“How puzzling!”
Released in 1982 from Tomy, the Great Gears mechanical puzzle was both challenging and stylish.
The 4.5-inch x 4.5-inch game comprised seven gears placed in a hexagonal arrangement – one gear in the centre and the remaining six gears positioned around it. Each gear held up to six metal ball-bearings in a series of pockets cut into its edge. Three of the disks were coloured (red, blue, and green) and had matching ball bearings. There were 41 ball bearings in total and 42 pockets to hold them.

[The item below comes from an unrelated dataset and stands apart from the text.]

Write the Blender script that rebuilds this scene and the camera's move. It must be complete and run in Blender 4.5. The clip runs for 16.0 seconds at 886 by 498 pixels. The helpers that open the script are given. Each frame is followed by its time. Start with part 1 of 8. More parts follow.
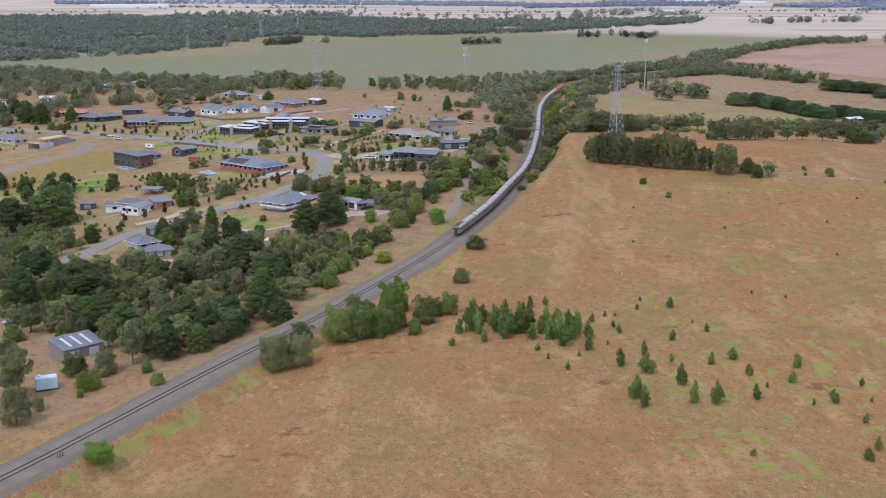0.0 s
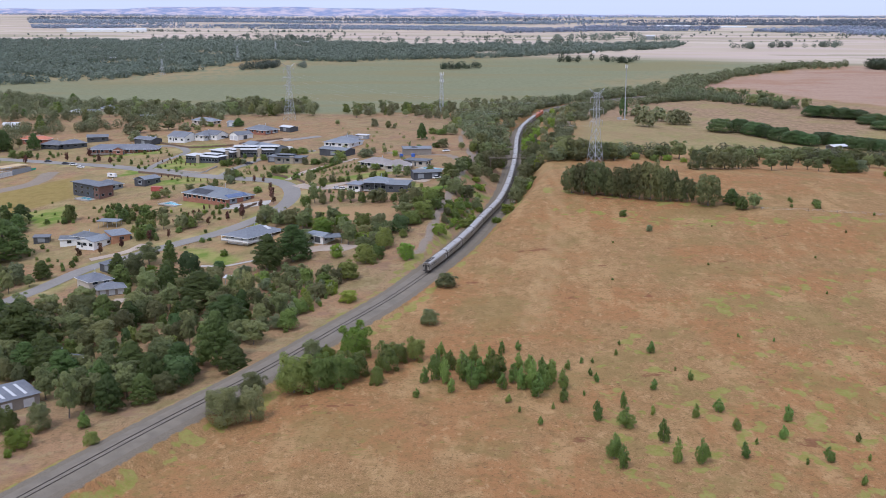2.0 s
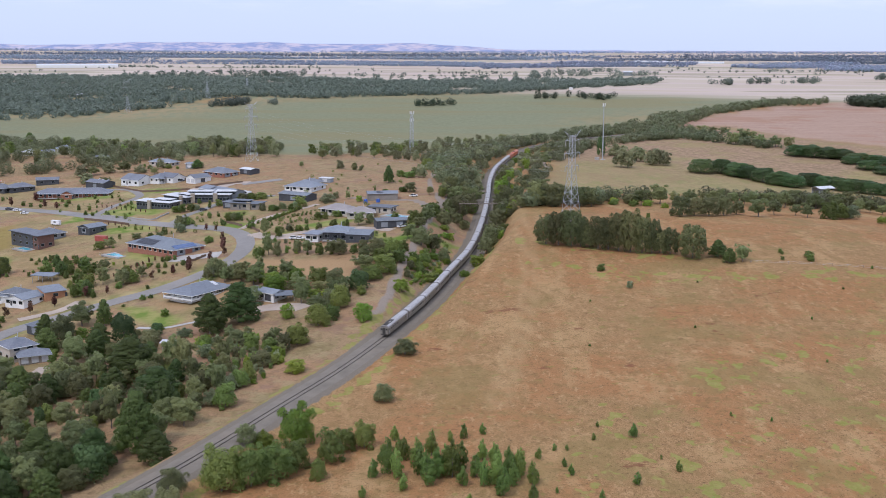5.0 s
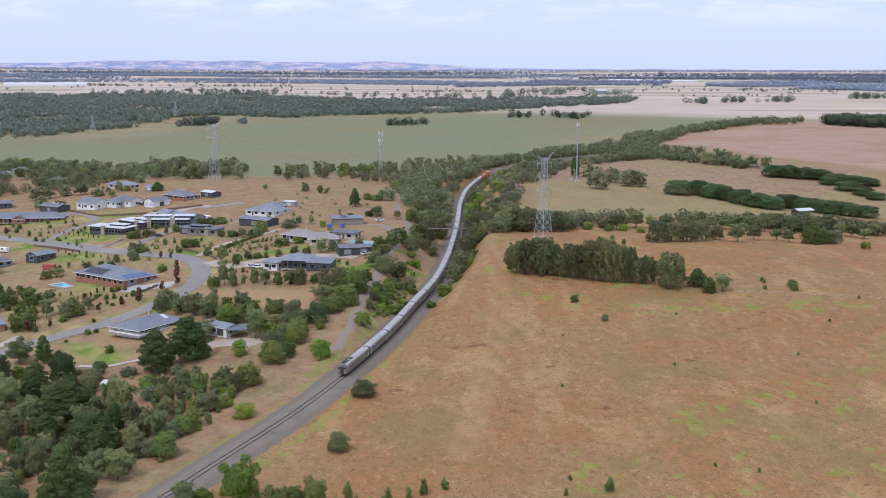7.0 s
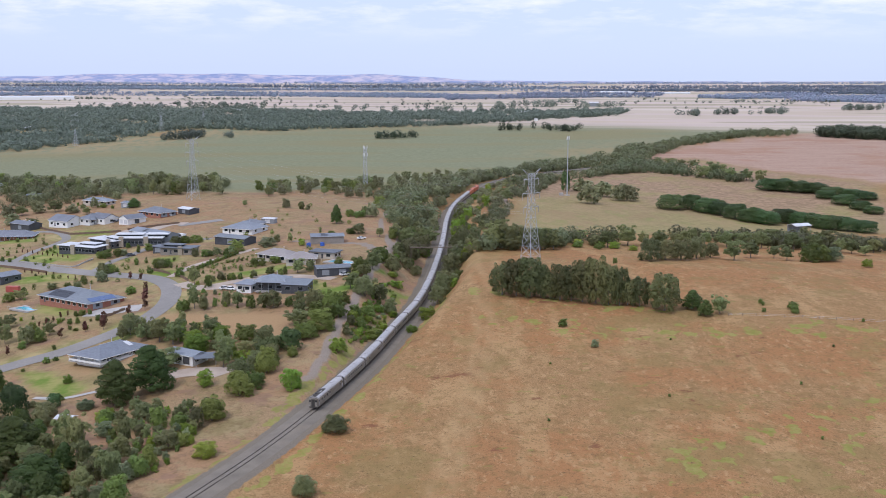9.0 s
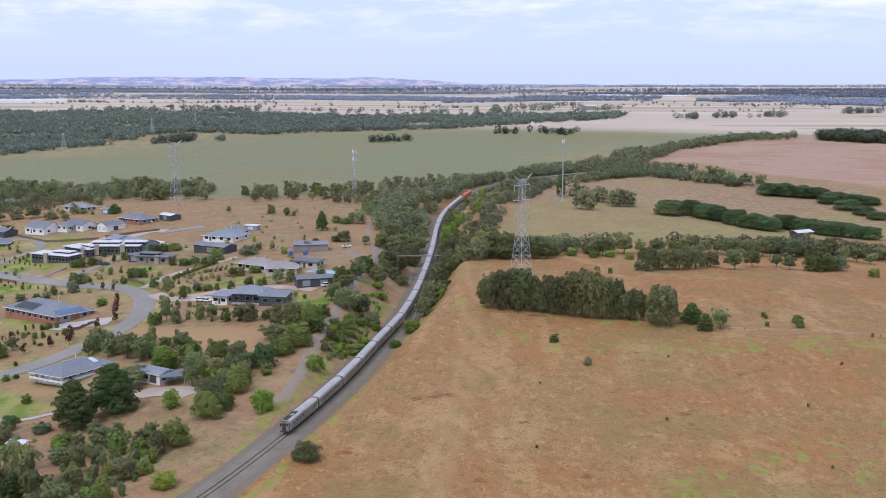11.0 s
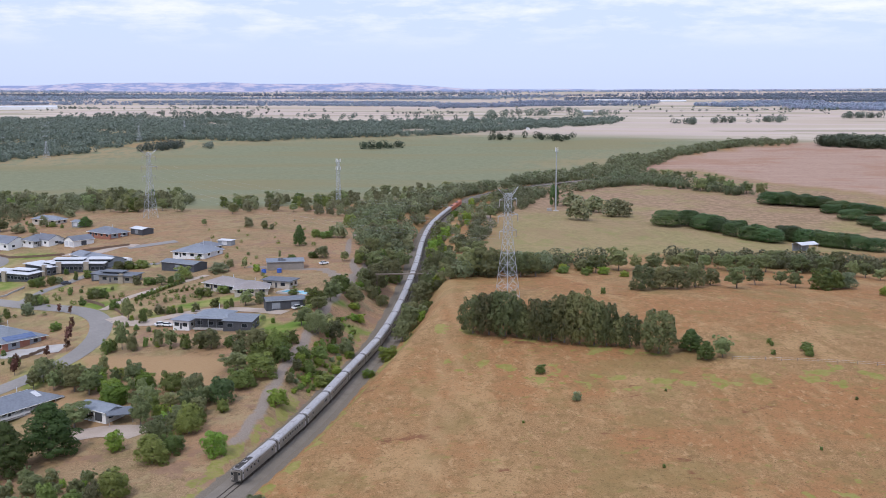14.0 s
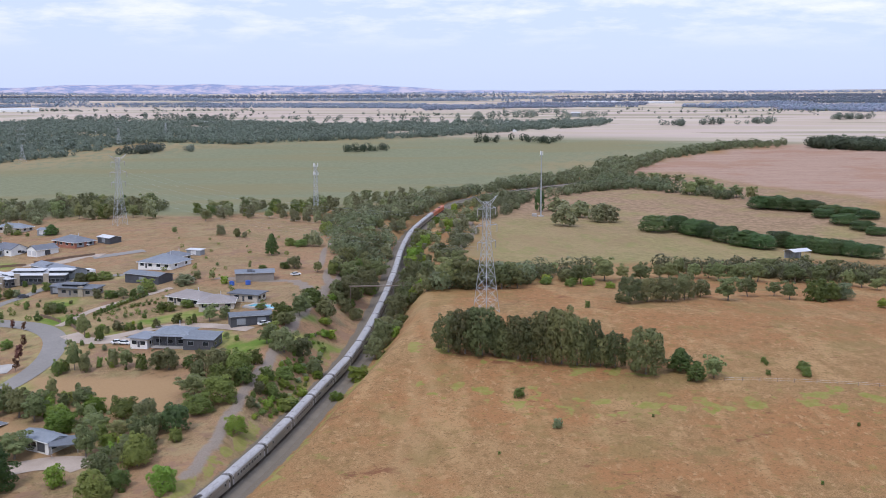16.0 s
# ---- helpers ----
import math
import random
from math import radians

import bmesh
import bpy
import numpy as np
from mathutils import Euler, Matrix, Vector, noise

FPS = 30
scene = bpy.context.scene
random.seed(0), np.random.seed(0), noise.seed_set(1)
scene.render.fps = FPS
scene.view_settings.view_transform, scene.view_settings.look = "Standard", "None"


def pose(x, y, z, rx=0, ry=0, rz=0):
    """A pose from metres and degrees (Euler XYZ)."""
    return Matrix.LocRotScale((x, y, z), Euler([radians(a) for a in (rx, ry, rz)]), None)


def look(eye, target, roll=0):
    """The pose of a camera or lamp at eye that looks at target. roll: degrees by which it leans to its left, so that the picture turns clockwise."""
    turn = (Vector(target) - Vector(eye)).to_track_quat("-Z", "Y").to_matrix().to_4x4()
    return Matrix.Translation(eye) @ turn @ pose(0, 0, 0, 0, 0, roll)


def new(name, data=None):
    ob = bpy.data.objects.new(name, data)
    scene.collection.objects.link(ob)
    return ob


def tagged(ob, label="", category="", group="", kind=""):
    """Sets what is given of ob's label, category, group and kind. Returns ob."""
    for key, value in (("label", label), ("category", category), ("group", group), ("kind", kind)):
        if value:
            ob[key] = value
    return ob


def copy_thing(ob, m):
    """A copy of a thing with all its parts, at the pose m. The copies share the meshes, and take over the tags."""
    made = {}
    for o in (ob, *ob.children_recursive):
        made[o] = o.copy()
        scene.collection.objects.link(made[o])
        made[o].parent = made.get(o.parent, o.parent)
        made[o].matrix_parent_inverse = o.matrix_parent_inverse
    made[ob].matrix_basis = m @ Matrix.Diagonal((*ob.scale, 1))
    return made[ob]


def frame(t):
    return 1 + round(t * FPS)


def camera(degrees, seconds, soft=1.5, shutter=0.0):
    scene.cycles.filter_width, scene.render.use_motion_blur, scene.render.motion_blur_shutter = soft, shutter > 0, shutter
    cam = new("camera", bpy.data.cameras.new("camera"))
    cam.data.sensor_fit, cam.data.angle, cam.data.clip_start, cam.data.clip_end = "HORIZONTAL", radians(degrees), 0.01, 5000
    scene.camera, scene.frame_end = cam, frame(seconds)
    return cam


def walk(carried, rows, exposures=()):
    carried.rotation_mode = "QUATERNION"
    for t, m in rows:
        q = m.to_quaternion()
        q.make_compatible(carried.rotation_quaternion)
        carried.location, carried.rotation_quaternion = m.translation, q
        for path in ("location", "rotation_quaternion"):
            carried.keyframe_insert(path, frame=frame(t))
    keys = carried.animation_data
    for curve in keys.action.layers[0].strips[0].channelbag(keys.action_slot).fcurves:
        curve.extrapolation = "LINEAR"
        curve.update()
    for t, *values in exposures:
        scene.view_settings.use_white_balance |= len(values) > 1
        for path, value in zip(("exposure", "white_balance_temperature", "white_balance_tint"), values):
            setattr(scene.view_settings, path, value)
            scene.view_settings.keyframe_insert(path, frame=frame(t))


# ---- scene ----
cam = camera(42.00, 16.0, soft=0.9)
PATH = [
    (0, (0.00, 0.00, 101.15), (0.01, 97.47, 78.80), 0.09),
    (0.5, (1.23, 5.48, 100.95), (1.60, 103.06, 79.09), 0.06),
    (1, (2.60, 11.90, 100.85), (3.38, 109.59, 79.49), 0.10),
    (1.5, (3.77, 18.16, 100.86), (4.92, 115.94, 79.97), 0.17),
    (2, (5.19, 25.01, 101.01), (6.70, 122.91, 80.65), 0.19),
    (2.5, (6.25, 31.54, 101.41), (8.13, 129.52, 81.50), 0.27),
    (3, (7.77, 38.75, 101.39), (9.95, 136.84, 82.05), 0.26),
    (3.5, (8.94, 45.50, 101.60), (11.42, 143.67, 82.74), 0.26),
    (4, (10.12, 53.11, 101.69), (12.95, 151.37, 83.35), 0.27),
    (6.5, (16.52, 86.53, 102.35), (21.14, 185.08, 86.03), 0.21),
    (7, (17.87, 93.35, 102.06), (23.26, 191.93, 86.14), 0.25),
    (7.5, (19.17, 99.01, 102.14), (24.76, 197.62, 86.52), 0.23),
    (8, (20.79, 105.18, 101.98), (26.53, 203.83, 86.65), 0.20),
    (8.5, (22.02, 111.29, 102.00), (27.94, 209.97, 86.88), 0.16),
    (9, (23.72, 117.78, 101.57), (29.72, 216.49, 86.71), 0.12),
    (11.5, (31.58, 146.92, 100.54), (37.76, 245.67, 86.01), 0.10),
    (12, (33.10, 152.47, 100.58), (39.33, 251.22, 86.13), 0.07),
    (12.5, (34.64, 157.88, 100.54), (40.87, 256.65, 86.18), 0.05),
    (13, (36.10, 163.49, 100.64), (42.34, 262.27, 86.38), 0.02),
    (13.5, (37.51, 169.04, 100.88), (43.73, 267.83, 86.68), -0.01),
    (14, (39.28, 175.20, 101.13), (45.56, 274.00, 86.98), -0.03),
    (14.5, (40.75, 181.17, 101.17), (47.39, 279.95, 87.08), -0.02),
    (15, (42.50, 187.70, 101.31), (49.43, 286.47, 87.28), -0.06),
    (15.5, (44.26, 193.58, 101.42), (51.36, 292.33, 87.40), -0.09),
    (16, (46.07, 199.76, 101.45), (53.28, 298.50, 87.42), -0.12),
]
walk(cam, [(t, look(eye, target, roll)) for t, eye, target, roll in PATH],
     exposures=((0, 0.5), (16, 0.5)))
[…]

The game’s object was to use the thumbwheel on the side of the game to rotate the set of gears and try to get each ball into a gear of the same colour. Turning the wheel in either direction caused the centre gear and the three coloured gears to rotate in one direction, while the remaining gears moved in the opposite direction. By rotating the disks and tilting the puzzle so an empty pocket touched another disk, players could transfer a ball bearing from one gear to another.
Sound complicated? It was! The lack of control over individual gears required puzzlers to sequence their moves and always keep track of the location of the empty pocket. The sheer number of moving parts and pieces resulted in myriad possible gear/ball-bearing combinations.
The design of Great Gears was so unique that the puzzle itself was patented in 1984 by its inventors, Koichi Minami and Tohru Nishimiya. Around that time, the puzzle disappeared from store shelves.